INFORMATION PROVIDED =
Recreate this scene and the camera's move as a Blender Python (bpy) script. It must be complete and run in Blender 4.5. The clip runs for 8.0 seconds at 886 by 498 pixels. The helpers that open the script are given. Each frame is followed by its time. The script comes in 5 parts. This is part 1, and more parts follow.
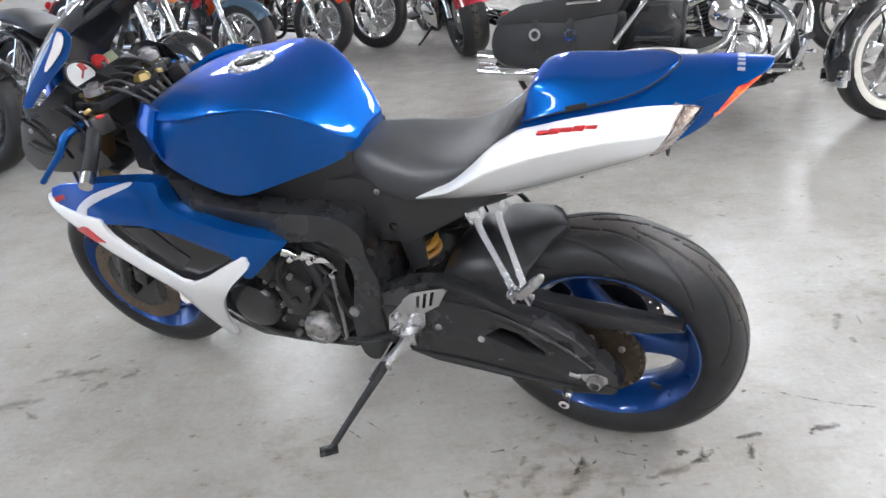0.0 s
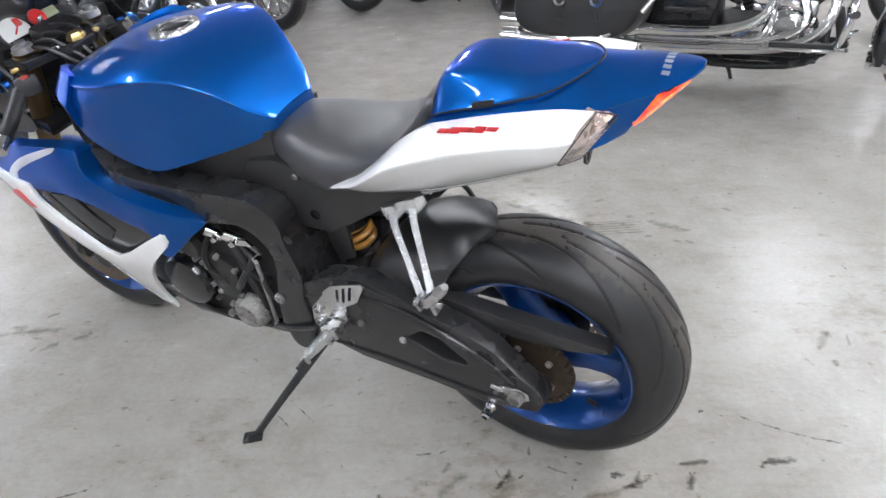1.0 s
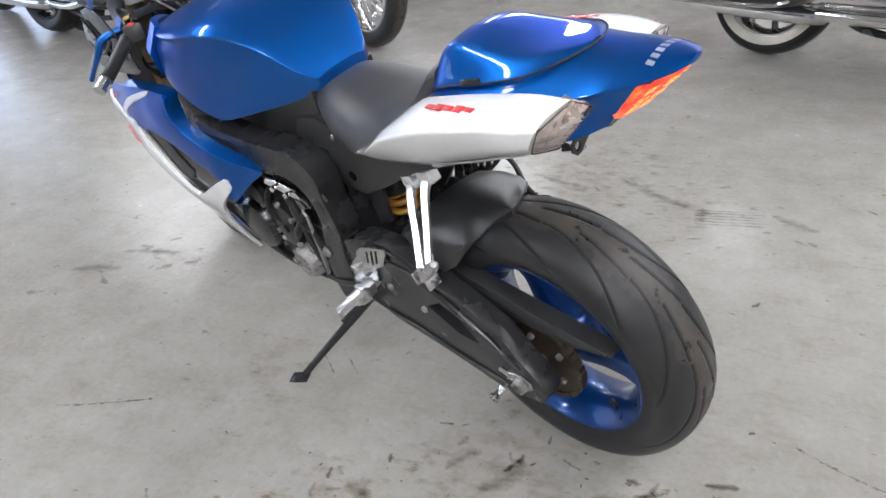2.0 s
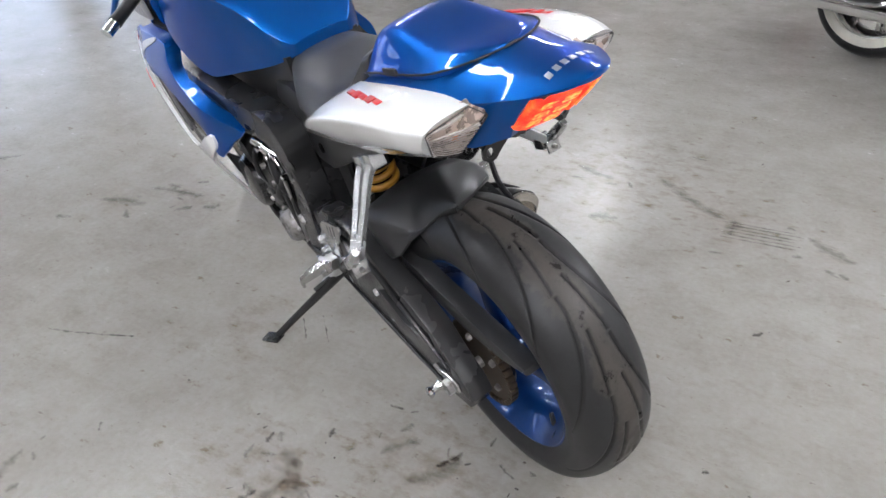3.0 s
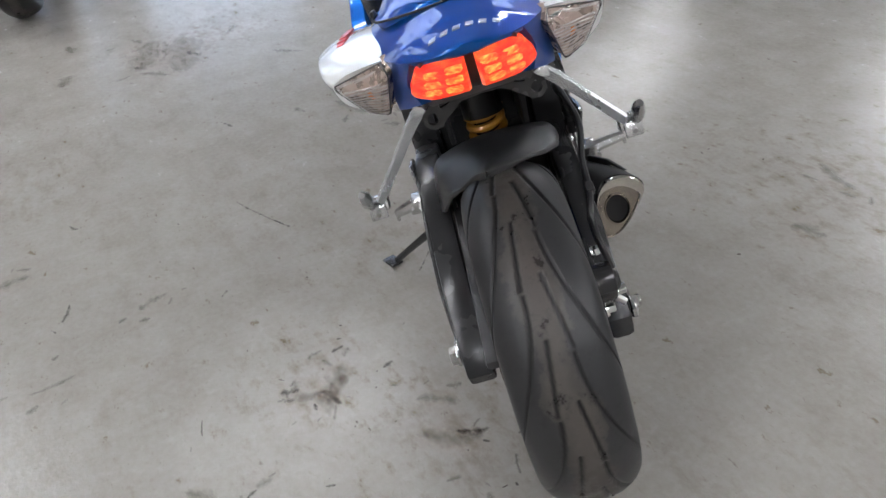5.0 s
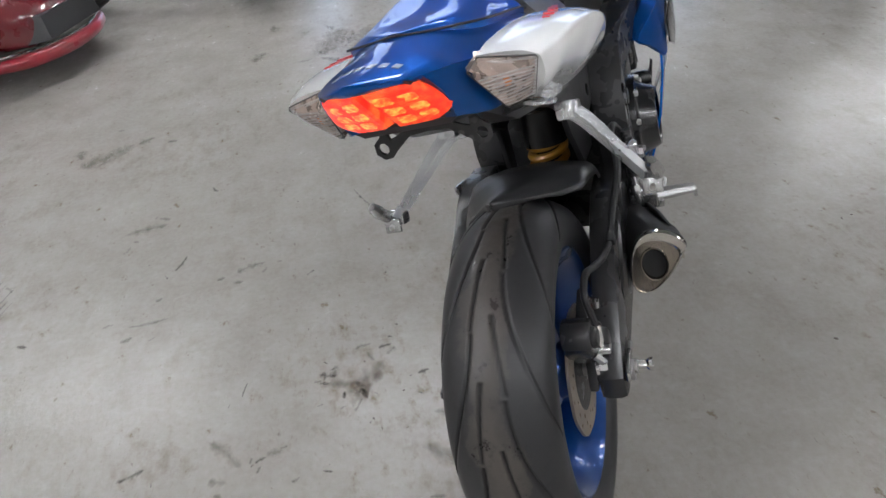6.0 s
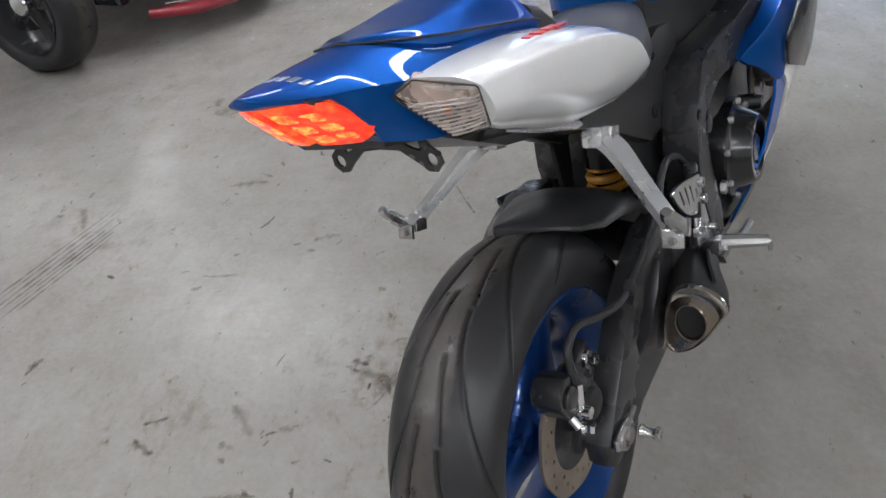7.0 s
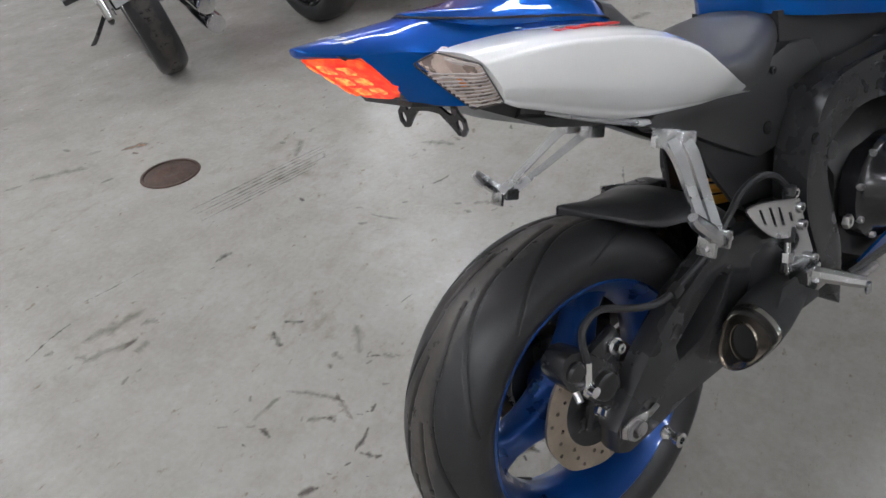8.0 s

TASK DIRECTIONS = Output the data above without changes, apart from leaving out the pictures.

FINISHED TASK =
Recreate this scene and the camera's move as a Blender Python (bpy) script. It must be complete and run in Blender 4.5. The clip runs for 8.0 seconds at 886 by 498 pixels. The helpers that open the script are given. Each frame is followed by its time. The script comes in 5 parts. This is part 1, and more parts follow.
0.0 s
1.0 s
2.0 s
3.0 s
5.0 s
6.0 s
7.0 s
8.0 s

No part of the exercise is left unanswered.